* [What you should do]
Copy exactly the lines from the beginning of the data down to and including the line holding "dry tan grass", without any pictures.
--- Start Dataset content ---
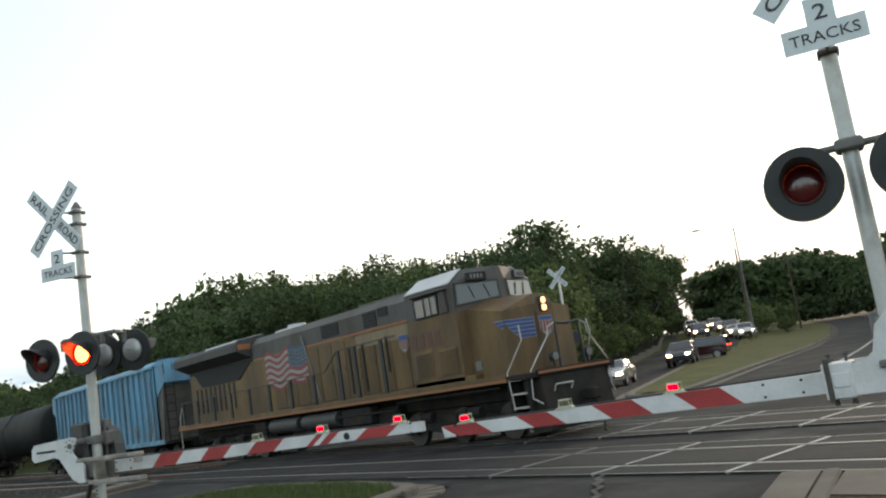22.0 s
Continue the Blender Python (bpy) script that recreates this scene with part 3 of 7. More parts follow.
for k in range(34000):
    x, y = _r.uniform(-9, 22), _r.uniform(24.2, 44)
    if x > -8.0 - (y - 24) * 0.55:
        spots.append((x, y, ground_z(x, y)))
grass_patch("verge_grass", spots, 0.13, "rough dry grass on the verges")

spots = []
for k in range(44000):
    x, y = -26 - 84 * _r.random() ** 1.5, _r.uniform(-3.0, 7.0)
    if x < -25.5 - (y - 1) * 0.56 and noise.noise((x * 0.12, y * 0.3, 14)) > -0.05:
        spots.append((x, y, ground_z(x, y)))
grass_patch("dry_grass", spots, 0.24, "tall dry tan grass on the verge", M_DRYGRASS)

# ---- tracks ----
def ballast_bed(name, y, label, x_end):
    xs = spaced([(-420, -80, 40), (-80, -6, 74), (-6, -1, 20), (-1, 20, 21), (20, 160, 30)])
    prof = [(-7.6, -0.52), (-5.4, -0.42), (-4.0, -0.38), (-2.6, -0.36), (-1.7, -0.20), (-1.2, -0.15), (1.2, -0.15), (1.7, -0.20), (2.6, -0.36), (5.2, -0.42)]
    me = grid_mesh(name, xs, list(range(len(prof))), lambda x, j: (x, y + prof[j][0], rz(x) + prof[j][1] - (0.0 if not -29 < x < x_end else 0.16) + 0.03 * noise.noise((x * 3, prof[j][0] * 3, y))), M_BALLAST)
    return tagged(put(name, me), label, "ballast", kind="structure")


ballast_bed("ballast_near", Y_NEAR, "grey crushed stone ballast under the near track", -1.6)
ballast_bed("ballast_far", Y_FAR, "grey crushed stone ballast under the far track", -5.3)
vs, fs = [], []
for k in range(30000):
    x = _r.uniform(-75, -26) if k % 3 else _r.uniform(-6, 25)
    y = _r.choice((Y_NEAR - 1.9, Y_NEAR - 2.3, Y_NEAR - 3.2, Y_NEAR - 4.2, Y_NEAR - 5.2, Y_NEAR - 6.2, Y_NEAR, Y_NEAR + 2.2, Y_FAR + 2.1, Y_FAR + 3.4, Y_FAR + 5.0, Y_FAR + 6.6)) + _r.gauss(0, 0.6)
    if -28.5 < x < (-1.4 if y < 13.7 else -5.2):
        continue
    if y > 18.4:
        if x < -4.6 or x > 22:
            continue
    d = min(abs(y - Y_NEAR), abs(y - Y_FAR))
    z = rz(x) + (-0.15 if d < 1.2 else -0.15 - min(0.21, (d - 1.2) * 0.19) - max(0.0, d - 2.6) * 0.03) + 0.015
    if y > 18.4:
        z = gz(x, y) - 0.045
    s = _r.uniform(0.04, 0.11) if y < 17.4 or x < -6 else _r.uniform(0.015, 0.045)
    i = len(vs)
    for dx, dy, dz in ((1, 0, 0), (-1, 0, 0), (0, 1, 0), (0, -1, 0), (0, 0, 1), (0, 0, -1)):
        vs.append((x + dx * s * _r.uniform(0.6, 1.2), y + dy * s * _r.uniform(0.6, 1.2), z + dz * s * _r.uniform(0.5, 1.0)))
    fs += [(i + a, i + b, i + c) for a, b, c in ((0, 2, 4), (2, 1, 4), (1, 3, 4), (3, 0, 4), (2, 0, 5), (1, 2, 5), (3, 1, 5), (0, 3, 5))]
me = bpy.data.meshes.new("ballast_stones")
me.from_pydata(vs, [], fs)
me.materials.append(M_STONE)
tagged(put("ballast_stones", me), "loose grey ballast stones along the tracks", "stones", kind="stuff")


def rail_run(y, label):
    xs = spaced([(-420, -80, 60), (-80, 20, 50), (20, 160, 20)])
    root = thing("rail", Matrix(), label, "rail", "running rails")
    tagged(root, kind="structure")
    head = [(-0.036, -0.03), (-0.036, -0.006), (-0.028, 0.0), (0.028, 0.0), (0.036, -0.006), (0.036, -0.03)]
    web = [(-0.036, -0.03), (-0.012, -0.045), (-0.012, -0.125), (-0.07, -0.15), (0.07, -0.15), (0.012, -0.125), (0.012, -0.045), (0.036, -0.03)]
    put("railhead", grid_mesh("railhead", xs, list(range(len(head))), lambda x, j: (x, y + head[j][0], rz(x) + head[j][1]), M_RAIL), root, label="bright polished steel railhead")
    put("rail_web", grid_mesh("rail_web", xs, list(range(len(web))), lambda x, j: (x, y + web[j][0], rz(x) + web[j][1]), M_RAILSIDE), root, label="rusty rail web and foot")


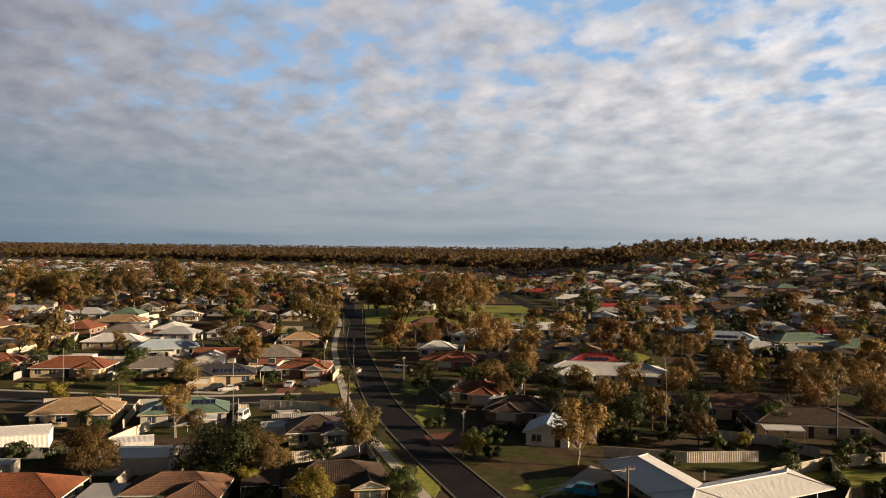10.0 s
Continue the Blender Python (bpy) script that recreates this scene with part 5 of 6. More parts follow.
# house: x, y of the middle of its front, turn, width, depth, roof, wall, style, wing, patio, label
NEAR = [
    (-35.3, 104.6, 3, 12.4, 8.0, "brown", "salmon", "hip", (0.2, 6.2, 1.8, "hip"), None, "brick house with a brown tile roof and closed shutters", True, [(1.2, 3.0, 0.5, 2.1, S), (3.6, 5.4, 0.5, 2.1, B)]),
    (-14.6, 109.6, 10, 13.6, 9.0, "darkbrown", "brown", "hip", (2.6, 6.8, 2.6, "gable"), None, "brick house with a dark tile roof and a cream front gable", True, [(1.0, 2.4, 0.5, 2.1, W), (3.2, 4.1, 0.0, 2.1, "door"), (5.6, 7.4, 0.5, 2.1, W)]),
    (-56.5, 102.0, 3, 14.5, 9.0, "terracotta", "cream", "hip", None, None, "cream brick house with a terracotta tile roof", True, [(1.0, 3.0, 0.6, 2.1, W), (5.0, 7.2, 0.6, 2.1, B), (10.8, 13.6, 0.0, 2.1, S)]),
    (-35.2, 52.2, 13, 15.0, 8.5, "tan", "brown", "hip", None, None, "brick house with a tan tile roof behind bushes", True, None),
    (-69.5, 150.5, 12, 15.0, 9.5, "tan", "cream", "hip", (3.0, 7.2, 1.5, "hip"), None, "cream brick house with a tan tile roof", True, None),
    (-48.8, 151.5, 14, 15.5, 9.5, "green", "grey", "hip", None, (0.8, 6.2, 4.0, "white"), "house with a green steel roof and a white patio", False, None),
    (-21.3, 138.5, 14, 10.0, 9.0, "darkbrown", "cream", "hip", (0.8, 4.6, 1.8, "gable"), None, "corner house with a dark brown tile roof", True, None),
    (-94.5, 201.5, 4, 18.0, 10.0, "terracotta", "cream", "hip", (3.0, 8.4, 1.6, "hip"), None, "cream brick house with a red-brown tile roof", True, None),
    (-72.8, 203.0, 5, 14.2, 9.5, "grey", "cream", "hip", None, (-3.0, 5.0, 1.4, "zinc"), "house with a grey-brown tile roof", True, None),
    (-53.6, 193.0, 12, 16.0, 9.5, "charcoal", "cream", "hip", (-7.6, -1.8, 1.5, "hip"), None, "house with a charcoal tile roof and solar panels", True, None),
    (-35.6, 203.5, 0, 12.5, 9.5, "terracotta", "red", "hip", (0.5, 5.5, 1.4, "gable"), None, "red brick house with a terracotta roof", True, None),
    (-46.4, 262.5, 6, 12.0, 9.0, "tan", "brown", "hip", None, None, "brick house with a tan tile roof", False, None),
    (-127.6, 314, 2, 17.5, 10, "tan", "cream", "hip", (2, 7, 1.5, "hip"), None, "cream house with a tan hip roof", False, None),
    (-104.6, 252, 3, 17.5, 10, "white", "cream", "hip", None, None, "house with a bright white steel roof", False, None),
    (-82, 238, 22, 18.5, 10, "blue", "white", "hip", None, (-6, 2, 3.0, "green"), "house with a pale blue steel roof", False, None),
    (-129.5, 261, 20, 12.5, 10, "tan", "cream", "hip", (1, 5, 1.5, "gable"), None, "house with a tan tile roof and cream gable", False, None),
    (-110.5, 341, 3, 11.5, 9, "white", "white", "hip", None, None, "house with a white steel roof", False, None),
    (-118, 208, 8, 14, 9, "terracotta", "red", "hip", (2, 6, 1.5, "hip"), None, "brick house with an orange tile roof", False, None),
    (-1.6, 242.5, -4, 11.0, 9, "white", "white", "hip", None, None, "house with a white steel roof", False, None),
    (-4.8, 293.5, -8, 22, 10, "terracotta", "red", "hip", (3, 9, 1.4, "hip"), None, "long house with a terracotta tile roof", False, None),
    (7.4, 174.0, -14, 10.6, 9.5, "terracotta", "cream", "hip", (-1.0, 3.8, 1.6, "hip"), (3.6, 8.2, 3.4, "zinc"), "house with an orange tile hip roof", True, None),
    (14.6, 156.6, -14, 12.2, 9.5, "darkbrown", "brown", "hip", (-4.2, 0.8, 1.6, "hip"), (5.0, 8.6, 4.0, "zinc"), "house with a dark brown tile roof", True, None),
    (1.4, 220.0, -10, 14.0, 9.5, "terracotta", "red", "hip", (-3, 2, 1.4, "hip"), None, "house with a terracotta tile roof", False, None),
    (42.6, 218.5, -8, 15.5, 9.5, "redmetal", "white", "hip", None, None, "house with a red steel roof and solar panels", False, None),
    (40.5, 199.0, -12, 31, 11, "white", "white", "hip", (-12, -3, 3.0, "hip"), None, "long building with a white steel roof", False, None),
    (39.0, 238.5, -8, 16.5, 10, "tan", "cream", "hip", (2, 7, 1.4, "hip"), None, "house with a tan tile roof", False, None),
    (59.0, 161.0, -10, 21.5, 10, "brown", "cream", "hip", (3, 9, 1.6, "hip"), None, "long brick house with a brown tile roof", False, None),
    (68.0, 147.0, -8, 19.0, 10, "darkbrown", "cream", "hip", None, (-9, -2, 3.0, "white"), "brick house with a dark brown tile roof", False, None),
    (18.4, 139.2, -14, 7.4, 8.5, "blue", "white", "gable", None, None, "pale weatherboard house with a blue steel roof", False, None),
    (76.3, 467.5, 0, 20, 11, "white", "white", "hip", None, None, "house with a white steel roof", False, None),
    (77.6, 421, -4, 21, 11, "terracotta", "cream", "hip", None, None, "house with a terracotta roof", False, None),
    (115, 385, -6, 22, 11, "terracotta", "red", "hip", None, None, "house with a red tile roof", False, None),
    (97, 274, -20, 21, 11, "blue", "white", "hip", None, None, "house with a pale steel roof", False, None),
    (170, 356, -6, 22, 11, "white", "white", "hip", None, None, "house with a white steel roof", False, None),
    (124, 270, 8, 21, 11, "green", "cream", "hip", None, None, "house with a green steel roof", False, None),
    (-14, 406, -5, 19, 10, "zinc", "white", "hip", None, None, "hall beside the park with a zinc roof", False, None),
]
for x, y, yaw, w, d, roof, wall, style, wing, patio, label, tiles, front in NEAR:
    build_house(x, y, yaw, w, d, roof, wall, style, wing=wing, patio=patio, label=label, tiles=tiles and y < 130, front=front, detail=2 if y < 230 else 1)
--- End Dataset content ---
* [Solution]
22.0 s
Continue the Blender Python (bpy) script that recreates this scene with part 3 of 7. More parts follow.
for k in range(34000):
    x, y = _r.uniform(-9, 22), _r.uniform(24.2, 44)
    if x > -8.0 - (y - 24) * 0.55:
        spots.append((x, y, ground_z(x, y)))
grass_patch("verge_grass", spots, 0.13, "rough dry grass on the verges")

spots = []
for k in range(44000):
    x, y = -26 - 84 * _r.random() ** 1.5, _r.uniform(-3.0, 7.0)
    if x < -25.5 - (y - 1) * 0.56 and noise.noise((x * 0.12, y * 0.3, 14)) > -0.05:
        spots.append((x, y, ground_z(x, y)))
grass_patch("dry_grass", spots, 0.24, "tall dry tan grass on the verge", M_DRYGRASS)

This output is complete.